Check out the backpackers tours. Some are quite gentle, others pretty hardcore. It all depends on what you want, but my advice is, avoid the nice coaches. They’ll give you a champagne breakfast at Ayre’s Rock, but you won’t meet the locals and, in my opinion, you won’t have really seen the outback.
You start with a climb up “Heartbreak Hill”, which got its name because of its steepness. In the frying heat, it really can sap your energy.
But at the top, you can look down 300m (about 900ft) inot the canyon. This whole part of Australia was once an inland sea, so the exposed geography is insane, with jagged, angular drops toped off by undulating domes of rock.
You can take the short, one hour trek down to Kings Creek, which is well worth it, if you’re strapped for time, but the longer, three to four hour trek takes you right across the rim of the canyon.
As with a lot of places here, parts of the canyon are sacred to the locals, so do them the courtesy of staying away from those parts of the canyon.
This means ‘Many Heads’ and when you see it, no one needs to explain any further.
These are actually part of Uluru (Ayres Rock, as was). The two structures are opposite ends of a giant, bow shaped ‘stone’ of harder rock that sat for who knows how long under the sea bed.
When the inland sea disappeared and the area was exposed to wind and rain erosion, the rock ends were exposed.
The difference with Kata Juta is that it cracked, split and subsequent erosion has created the 36 seperate, giant rock domes that you see sticking out of the ground today.

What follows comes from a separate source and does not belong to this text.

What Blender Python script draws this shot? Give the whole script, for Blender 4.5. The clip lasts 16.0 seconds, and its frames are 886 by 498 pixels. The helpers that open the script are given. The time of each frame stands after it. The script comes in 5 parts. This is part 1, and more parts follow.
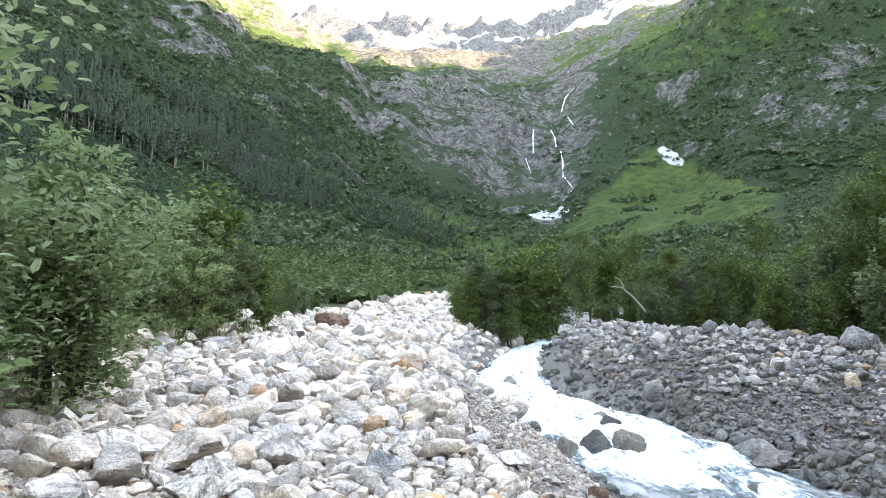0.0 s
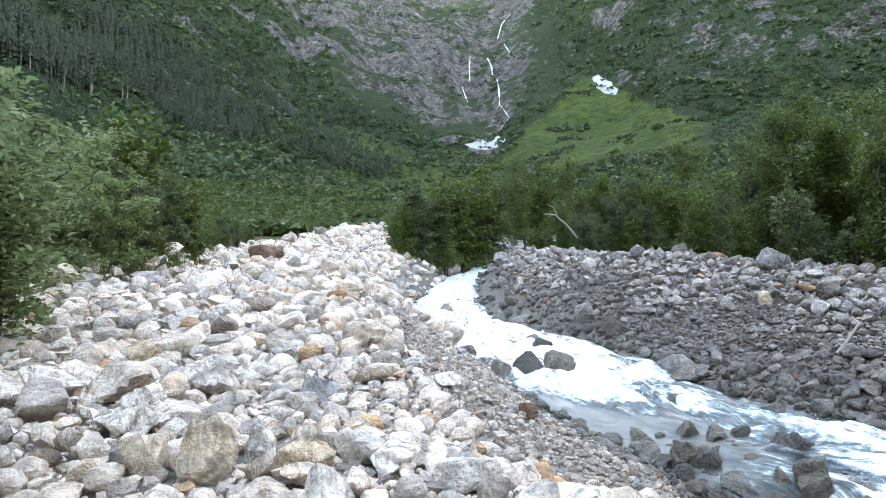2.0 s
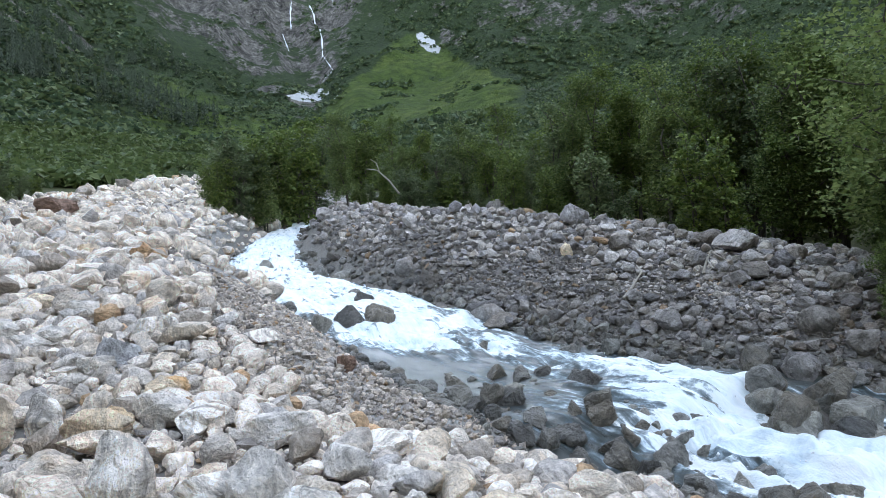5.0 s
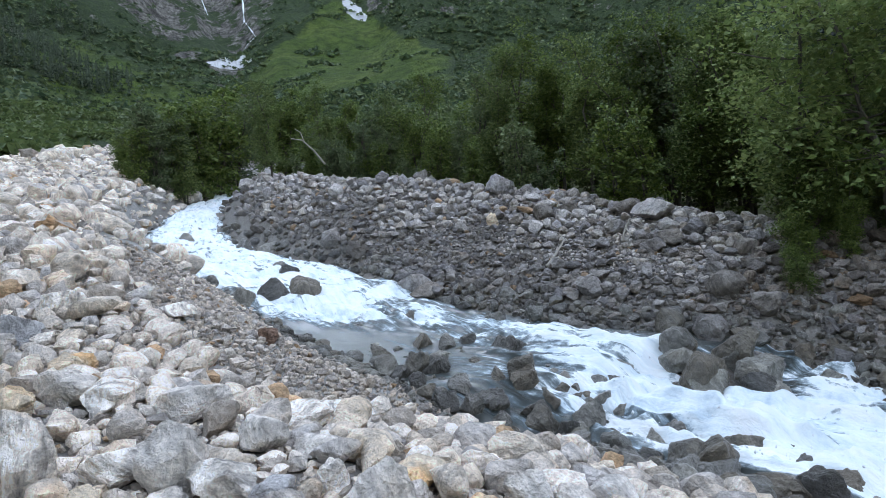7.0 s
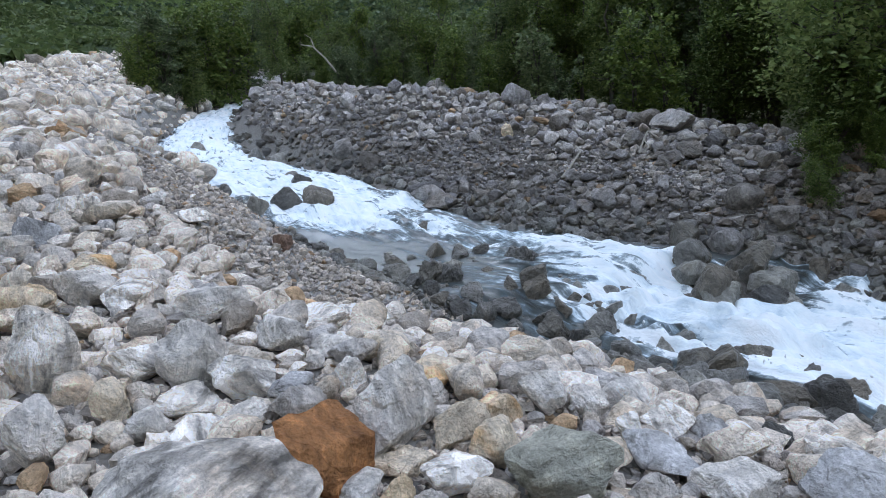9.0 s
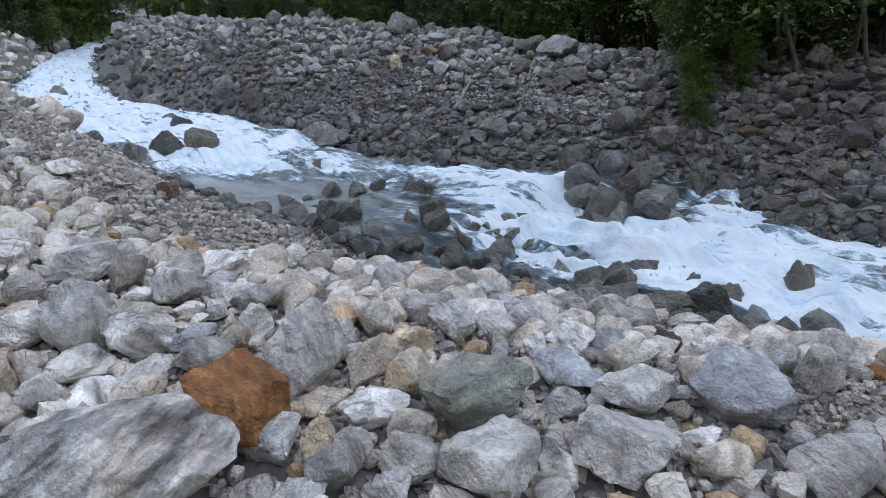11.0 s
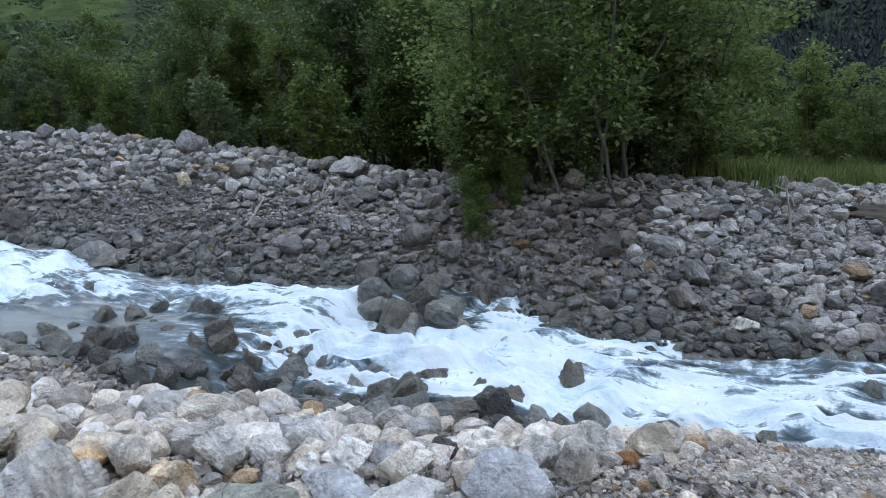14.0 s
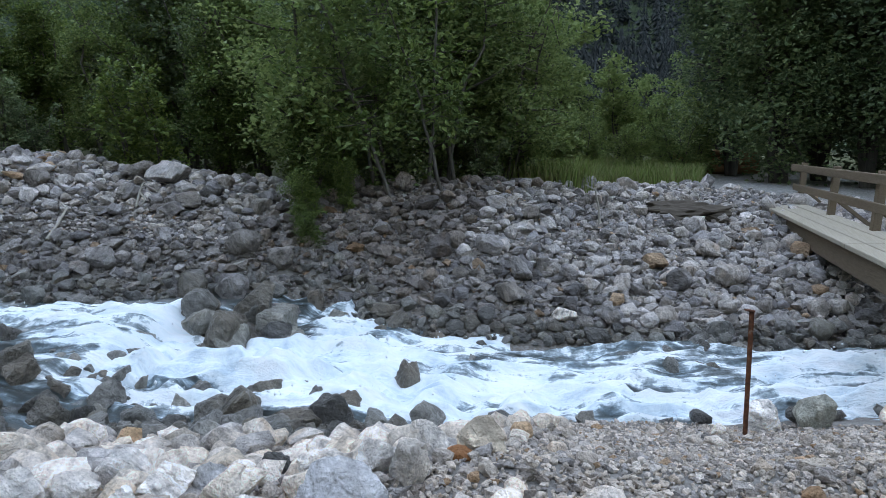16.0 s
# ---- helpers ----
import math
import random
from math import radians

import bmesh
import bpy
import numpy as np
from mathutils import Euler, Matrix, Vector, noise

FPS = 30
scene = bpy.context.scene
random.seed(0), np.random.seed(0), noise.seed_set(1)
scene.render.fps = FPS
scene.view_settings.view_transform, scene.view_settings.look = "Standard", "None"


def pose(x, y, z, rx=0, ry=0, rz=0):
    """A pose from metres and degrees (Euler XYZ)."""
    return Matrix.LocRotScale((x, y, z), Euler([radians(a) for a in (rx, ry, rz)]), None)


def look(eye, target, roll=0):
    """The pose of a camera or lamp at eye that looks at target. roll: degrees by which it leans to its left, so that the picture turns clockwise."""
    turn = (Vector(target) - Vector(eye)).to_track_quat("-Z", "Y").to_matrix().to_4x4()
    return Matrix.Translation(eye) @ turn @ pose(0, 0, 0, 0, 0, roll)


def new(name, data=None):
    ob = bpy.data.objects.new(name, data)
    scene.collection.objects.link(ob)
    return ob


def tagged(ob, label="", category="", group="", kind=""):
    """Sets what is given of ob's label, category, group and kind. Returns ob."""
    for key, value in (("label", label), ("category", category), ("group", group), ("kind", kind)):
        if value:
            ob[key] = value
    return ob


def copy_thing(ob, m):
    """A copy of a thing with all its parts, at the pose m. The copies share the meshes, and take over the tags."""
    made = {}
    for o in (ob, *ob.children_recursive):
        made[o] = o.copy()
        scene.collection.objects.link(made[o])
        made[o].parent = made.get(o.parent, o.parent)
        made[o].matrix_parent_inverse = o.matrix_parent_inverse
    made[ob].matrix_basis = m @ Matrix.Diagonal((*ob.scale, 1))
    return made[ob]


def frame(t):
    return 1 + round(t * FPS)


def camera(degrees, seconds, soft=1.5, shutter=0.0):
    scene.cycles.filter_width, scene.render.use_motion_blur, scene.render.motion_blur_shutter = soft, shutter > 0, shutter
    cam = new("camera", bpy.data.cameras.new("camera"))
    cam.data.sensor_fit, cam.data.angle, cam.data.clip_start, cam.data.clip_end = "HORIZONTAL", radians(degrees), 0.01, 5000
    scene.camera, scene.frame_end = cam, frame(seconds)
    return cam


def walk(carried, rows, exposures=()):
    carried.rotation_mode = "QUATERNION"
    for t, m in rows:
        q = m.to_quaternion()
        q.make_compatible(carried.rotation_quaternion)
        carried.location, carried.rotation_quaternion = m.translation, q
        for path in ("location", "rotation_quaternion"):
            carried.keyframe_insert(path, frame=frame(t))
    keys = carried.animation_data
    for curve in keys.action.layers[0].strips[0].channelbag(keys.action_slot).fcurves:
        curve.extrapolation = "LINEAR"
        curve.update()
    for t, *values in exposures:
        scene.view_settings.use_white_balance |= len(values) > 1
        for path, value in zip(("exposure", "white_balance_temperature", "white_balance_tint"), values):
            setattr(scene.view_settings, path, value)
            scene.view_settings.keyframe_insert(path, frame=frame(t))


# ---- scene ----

It’s a place sacred to Aborigines, where men go to gain wisdom so powerful, it is dangerous to the uninitiated.
Luckily though, the local Anangu people are happy to let the uninitiated go and have a look around and take pictures. Again, just make sure you don’t trample across a sacred site.
Uluru (Ayre’s Rock)
I realised I wasn’t here to see the sun rise over Uluru, but to see the Circus of Absurdity as waiters throw crisp, white tablecloths in preparation for champagne breakfasts in the middle of one of the harshest environments on the planet.”
This is the place everyone wants to go. It’s also the place people want to climb, which is unfortunate, as people often die and the locals who own it become desperately sad, as the site is about as sacred as you can get.
You’re free to climb Uluru, but it’s like abseiling down the Temple Mount, or playing basketball in St Peter’s Basillica. It’s just not cool.
That doesn’t stop hundreds of people a day doing it though. They’ve driven a chain link fence like a scar along one side of the rock and, from a distance, you can see why the locals call tourists ‘minga’ – ants.
Two lines of black dots move up and down the side of the rock, passing each other on the way.
My tip, get one of the backpacker tours leaving early to drop you off at the rock before dawn. As the sun rises on Uluru, you have the whole thing to yourself. That’s how something as powerful as this should be experienced.
After, you can get a bus to the nearby hotel complex where you can still get a room for not too much money (or spend everything you own on one night’s accommodation, if you want a luxury room) and spend a couple of days hanging out with the rangers and local Anangu people.
There’s a road that circles the rock from a distance and it has two car parks – one giving a view of the sun rising over Uluru, the other giving the sunset view.
Go. Not because the view is spectacular; actually it’s kind of spoilt by the hundreds of tourists crammed in there. Go because it’s a spectacle of humanity.
As the sun cast its first light over the peak of Uluru, the magical sight was accompanied by the sound of four Texans complaining about the seats on their coach and a couple from Pinigidyboing Ohio, or somewhere, talking about sandwiches.
It’s that wrongness that makes me recommend this though. I realised I wasn’t here to see the sun rise over Uluru, but to see the Circus of Absurdity as waiters throw crisp, white tablecloths in preparation for champagne breakfasts in the middle of one of the harshest environments on the planet.
Rich, fat businessmen from the air conditioned coaches rub shoulders with filthy backpackers and somewhere in the bush, the locals are sitting, wondering why on earth we do it. Magical.